Low Khey - Never Trust A Cyborg (Comic Sans Records)


Mastering by Saif Bari

Graphic Design by Virgile Flores & Cestainsi
Distribution by Bigwax

Tracklist :
A1 Never Trust A Cyborg
A2 Control X
A3 Huta Vibz
A4 Click Of Death
A5 Proteus
B1 Homos Estivus
B2 Cyborgs Faking Emotions
B3 Ying Yang
B4 Avaton Anomias
B5 Mauvaises Herbes

After a small digital break, here is new record from the Comic Sans' vaults. First world appearance for Low Khey with 10 tracks exploring the 90-100 bpm side of experimental bass music. Call it mutant dancehall, deconstructed dub or industrial riddims, it's difficult to describe precisely in which genre the release falls. Let's just imagine that Vybz Cartels' beats met Adrian Sherwood's punk dub sound design and that the whole thing was supervised by the evil twin of DJ Python. The big space left to the drums and the precise use of robotic sound-effects give a hyper-mechanical aspect to the riddim tracks which are aired by several interludes made of weird FX making it sound like futuristic commercials for spaceships or intergalactic bitcoin exchange. The whole project has hidden references to artificial intelligence and problems that human are facing regarding the technology. The world in which Low Khey lives is dominated by machines, and mankind is having a rough time to say the least! But there is hope for our Homo Sapien friend... If only he kept in mind this simple advice : Never. Trust. A. Cyborg.

Inverted Audio Premiere:

https://inverted-audio.com/premiere-low-khey-click-of-death/

Comic Sans Records buttress their sadly limited wax offerings with a hefty plate from Low Khey, sitting comfortably alongside the label’s outstanding left-of-centre material.

The Lyon-based label’s disdain for the austere and serious is back to regular levels after the somewhat wistful ambient release from Netsh, and as much as we loved that slight detour into deeper, more soulful sounds, we’re happy the label is back at what it does best — twisted bass music with a healthy pinch of fun thrown in.

Never Trust A Cyborg‘ stretches the imagination towards malevolent robotics and morphing dance music. Warped extracts sitting at circa 100 BPM, all the tracks therein are jumpy cybernetic slices of material that’ll worm their way into your sets as smoothly as they find their way into your mind’s internal playlist.

Click Of Death‘ is an early killer track in the release; sub-straining basslines keep robotic drums in fluid motion throughout their four-minute strut, letting up only briefly, and only then to soak the listener in over-processed vocals, inna dub FX style.

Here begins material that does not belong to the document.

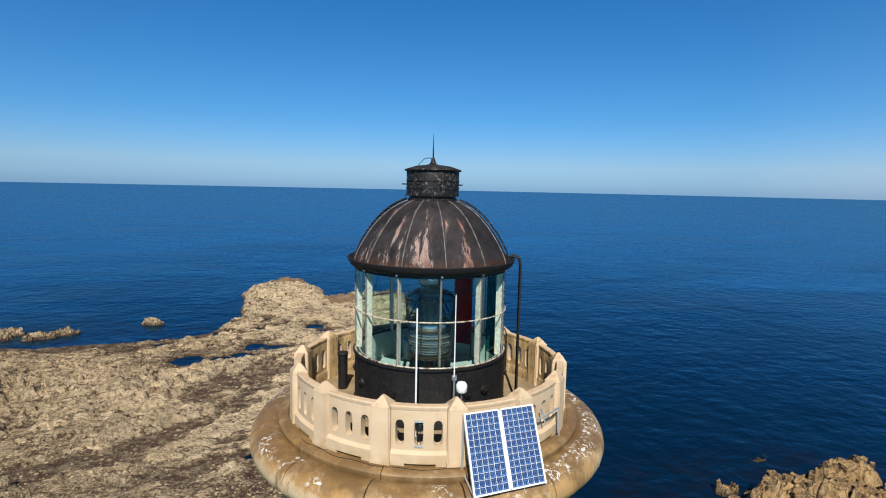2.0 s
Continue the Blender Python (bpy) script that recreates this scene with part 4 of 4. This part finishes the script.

Thick and groovy throughout, Low Khey’s entered into the Comic Sans Records’ Hall of Fame with this album.

Resident Advisor Review:

https://ra.co/reviews/25431

Dub, dancehall, industrial and ambient, all with a cyberpunk twist.

Over the last few years, Lyon's Comic Sans Records has released a consistent streak of outlandish, Gallic-infused electronic transmissions. Permeating both the sonic and visual realms of the label is an underlying magnetism to technology and futuristic dystopias. With each new release, Comic Sans' system upgrades and showcases both a more refined yet corrupted version of its insular cosmos. Low Khey is the natural next step of this mechanized evolution. The project, of which details have been kept strictly under wraps, emerges after a brief period of digital hiatus by the label—a messianic arrival in the form of Never Trust A Cyborg. The release has an hermetic, self-contained quality in both its sound and themes, a calculated and striking execution that is reflected through its ten tracks. The whole project, from the sounds and samples used, to the tracks' lengths, focuses on short, digestible formats. Each element is finely tuned to a precise and highly technical standard, eradicating any form of fat or pleasantries. Here be experimentations in genres contiguous to bass, lingering around the 90-100 BPM mark and manifesting Low Khey's craftsmanship in beat-making. It's a patchwork of hybrid sounds that seem to capture the essence of a possible future in which AI has taken over. After the title track, which features terrified vocals and video game sounds, humans seem to disappear from the release, leaving ample space for intricate beats and the mutterings of distant androids. What would a cyborg listen to in this reality? "Proteus" suggests the gurgles of mechanical fauna. "Ying Yang" is a textured audio exploration that sounds like a revving wipE'out" anti-grav ship. "Huta Vibz" and "Click Of Death" look to warmer climates with their dancehall-inspired beats. The sanitised industrial loops of "Control X" recall Pretty Hate Machine-era Nine Inch Nails. Low Khey's brio shines through on "Homos Festivus," with its luscious synths and softer beat counterbalanced by mechanical siren yelps. Referencing essayist Philippe Muray's homo festivus, a being totally devoted to pleasure and its own personal fulfillment, the track lets you peer into Low Khey's grinning humanity; alas, it's only the uncanny valley smile of a robotic entity.